The compiler doesn't see "begin" whatsoever. It's completely substituted by the time it gets to the compiler, because macros are simply text-substitutions. Perhaps a helpful diagram to add on to the other great answers.

#define decode(s,t,u,m,p,e,d) m##s##u##t
#define begin decode(a,n,i,m,a,t,e)

Take a look at m, and see where m is in the argument list.

decode(s,t,u,m,p,e,d)
             ^
             | 
decode(a,n,i,m,a,t,e)

Therefore the first letter is m => m. Then repeat the process, s => a, u => i, t => n.

decode(s,t,u,m,p,e,d)
       ^ ^ ^   
       | | |
decode(a,n,i,m,a,t,e)

Then the resulting letters are "pasted" together with token concatenation, and it looks like main as far as the compiler is concerned.

1

This works because the compiler doesn't really see int begin(){}, The preprocessor will replace begin with main after performing macro substitution and concatenation operator.

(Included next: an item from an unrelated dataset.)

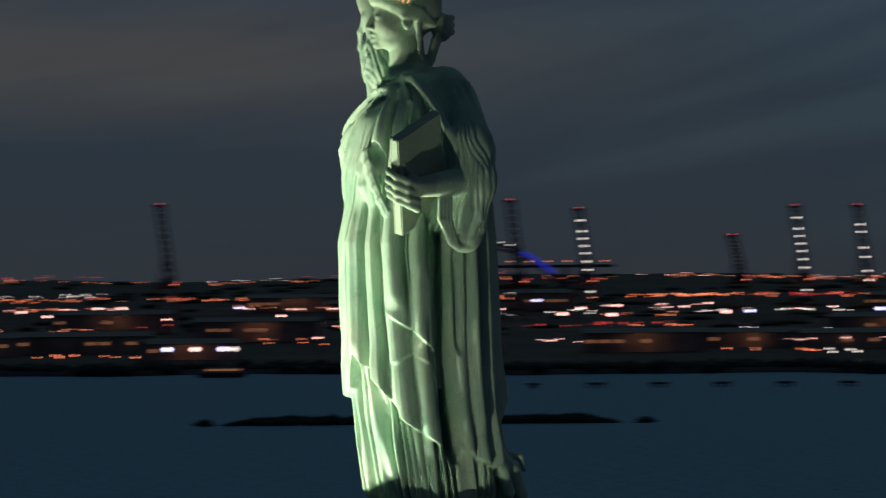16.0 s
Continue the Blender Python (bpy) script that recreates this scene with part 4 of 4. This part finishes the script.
BEACON = material("lamp_beacon_red", glowing((1.0, 0.10, 0.16), 4.0))
for az, high in ((54.35, 37), (53.85, 42), (53.04, 37)):
    yard_light(az, 4322, high, BEACON, 2.2, "tall mast with a bright red beacon on the skyline")
PINKW, BLUEW = "tall light mast with a bright pinkish lamp on dark ground", "tall light mast with a bluish white lamp on dark ground"
for i in range(58):
    az = 57 + 0.62 * i + RNG.uniform(-0.25, 0.25)
    blue = RNG.random() < 0.2
    d = RNG.choice((2560, 2900, 3050, 3150, 3200, 3250, 3350))
    yard_light(az, d, RNG.uniform(9, 15), LAMP_BLUE if blue else LAMP_PINK, RNG.uniform(0.9, 1.7), BLUEW if blue else PINKW)
for az, d, m in ((80.25, 2450, LAMP_BLUE), (79.45, 2450, LAMP_BLUE), (79.85, 2450, LAMP_PINK), (79.3, 2450, LAMP_WHITE), (72.3, 3200, LAMP_PINK), (73.9, 3150, LAMP_PINK), (70.15, 3250, LAMP_BLUE), (74.6, 3180, LAMP_PINK)):
    yard_light(az, d, 9, m, 1.9, BLUEW if m is LAMP_BLUE else PINKW)


def street_rows(name, mat, rows, label, lo=56, hi=92):
    bm = bmesh.new()
    for d, n, r, up in rows:
        group = 0.0
        for i in range(n):
            if i % 7 == 0:
                group = RNG.uniform(lo, hi)
            az = group + RNG.uniform(-0.75, 0.75)
            dd = d + RNG.uniform(-25, 25) + 30 * math.sin(az * 0.8)
            z = land_height(az, dd)
            p = far_polar(az, dd, z + up + RNG.uniform(-1, 1.5))
            bulb(bm, p, r * RNG.uniform(0.6, 1.3))
            q = [bm.verts.new((p.x + dx_, p.y + dy_, h_)) for dx_, dy_, h_ in ((0.2, 0, z), (-0.1, 0.17, z), (-0.1, -0.17, z), (0, 0, p.z))]
            for k in range(3):
                bm.faces.new((q[k], q[(k + 1) % 3], q[3])).material_index = 1
    tagged(part(name, bm, [mat, STEEL]), label, "street lights", kind="stuff")


street_rows("orange_street_lights", LAMP_ORANGE, [(4350, 230, 0.7, 5), (3620, 420, 0.9, 8), (3450, 50, 0.8, 7), (3200, 40, 0.8, 7), (2950, 40, 0.8, 7), (2700, 30, 0.7, 6), (2450, 20, 0.9, 5), (4500, 60, 0.7, 3)], "rows of small orange street lights across the far land")
street_rows("white_street_lights", LAMP_WHITE, [(4300, 50, 0.7, 9), (3700, 40, 0.8, 9), (3250, 40, 0.9, 8), (2800, 30, 0.8, 8), (2430, 20, 0.8, 6)], "scattered small white street lights across the far land")
street_rows("pink_street_lights", LAMP_PINK, [(4250, 40, 0.6, 9), (3350, 45, 0.75, 9), (2950, 45, 0.75, 9), (2620, 36, 0.7, 8)], "scattered small pinkish lamps across the far land")
street_rows("red_street_lights", LAMP_RED, [(4380, 50, 0.8, 10), (3650, 60, 0.9, 8), (3000, 40, 0.9, 7), (2600, 20, 0.9, 6)], "scattered small red lights across the far land")


street_rows("refinery_lights", LAMP_ORANGE, [(4480, 90, 0.9, 11), (4300, 70, 0.9, 9), (4100, 30, 0.9, 8)], "dense cluster of orange plant lights on the skyline", 59.5, 64.3)


def shed(az, d, w, h, glow):
    z = land_height(az, d)
    base = tagged(root_at("warehouse", far_polar(az, d, z - 0.5)), "long low warehouse with lamplit orange walls" if glow else "long low dark warehouse among the lights", "warehouse", "warehouses on the far shore")
    base.rotation_euler = (0, 0, radians(az + RNG.uniform(-12, 12)))
    bm = bmesh.new()
    box(bm, (w, 30, h), (0, 0, h / 2))
    part("wall", bm, WALL, base)
    bm = bmesh.new()
    for s in (-1, 1):
        vs = [bm.verts.new(p) for p in ((-w / 2 - 1, 16 * s, h), (w / 2 + 1, 16 * s, h), (w / 2 + 1, 0, h + 3), (-w / 2 - 1, 0, h + 3), (-w / 2 - 1, 16 * s, h + 0.6), (w / 2 + 1, 16 * s, h + 0.6), (w / 2 + 1, 0, h + 3.6), (-w / 2 - 1, 0, h + 3.6))]
        for q in ((0, 1, 2, 3), (4, 5, 6, 7), (0, 1, 5, 4), (1, 2, 6, 5), (2, 3, 7, 6), (3, 0, 4, 7)):
            bm.faces.new([vs[k] for k in q])
    bmesh.ops.recalc_face_normals(bm, faces=bm.faces)
    part("roof", bm, STEEL, base)
    n = int(w / 9)
    for i in range(n):
        if RNG.random() < 0.45:
            bm = bmesh.new()
            box(bm, (3.4, 0.4, 2.2), (-w / 2 + 9 * (i + 0.5), -15.2, h * 0.62))
            part("window", bm, WARM_PANE, base)
    if glow:
        p = far_polar(az, d - 30, z + h * 0.9)
        floodlight(p, far_polar(az, d, z + h * 0.45), 1500, 140, (1.0, 0.40, 0.22), 0.6)


for az, d, w, h, glow in ((76.2, 2620, 70, 12, 1), (73.4, 2620, 80, 13, 1), (68.6, 2640, 46, 16, 1), (78.3, 3550, 90, 12, 1), (79.9, 2560, 60, 10, 1), (81.4, 2700, 90, 11, 0), (71.9, 2700, 70, 10, 1), (78.9, 2900, 90, 14, 1), (80.9, 3100, 90, 14, 1), (70.0, 2900, 80, 14, 1), (70.6, 2650, 60, 11, 0), (66.9, 2800, 80, 12, 0), (65.2, 2700, 60, 14, 0), (62.8, 3300, 90, 16, 1), (61.4, 3500, 80, 18, 1), (60.0, 3300, 70, 14, 0), (83.2, 2650, 80, 12, 1), (74.9, 3500, 50, 16, 0), (77.4, 3400, 60, 12, 0), (69.8, 3500, 70, 12, 0), (67.8, 3600, 60, 14, 0)):
    shed(az, d, w, h, glow)


def ferry():
    base = tagged(root_at("ferry", far_polar(79.5, 2262, 0)), "small moored ferry with yellow and green lit decks", "boat")
    base.rotation_euler = (0, 0, radians(79.5))
    bm = bmesh.new()
    vs = box(bm, (30, 8, 3), (0, 0, 1.2))
    for v in vs:
        if v.co.z < 1:
            v.co.x *= 0.85
            v.co.y *= 0.7
    part("hull", bm, STEEL, base)
    bm = bmesh.new()
    box(bm, (20, 6, 3), (1, 0, 4.2))
    part("cabin", bm, WALL, base)
    bm = bmesh.new()
    box(bm, (8, 5, 2.4), (4, 0, 6.9))
    part("wheelhouse", bm, WALL, base)
    for i in range(6):
        bm = bmesh.new()
        box(bm, (2.2, 0.3, 1.2), (-7 + 3.2 * i, -3.1, 4.4))
        part("window", bm, WARM_PANE, base)


ferry()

First The preprocessor will replace begin with decode(a,n,i,m,a,t,e), after that it will do a rescanning on the replacement list for further replacement, it will find function-like macro decode which will be replaced by it's replacement list after performing the concatenation operator, like this:

m##a##i##n => main

So the compiler will only see the preprocessor output which contain int main(){} and not int begin(){} thus legal code.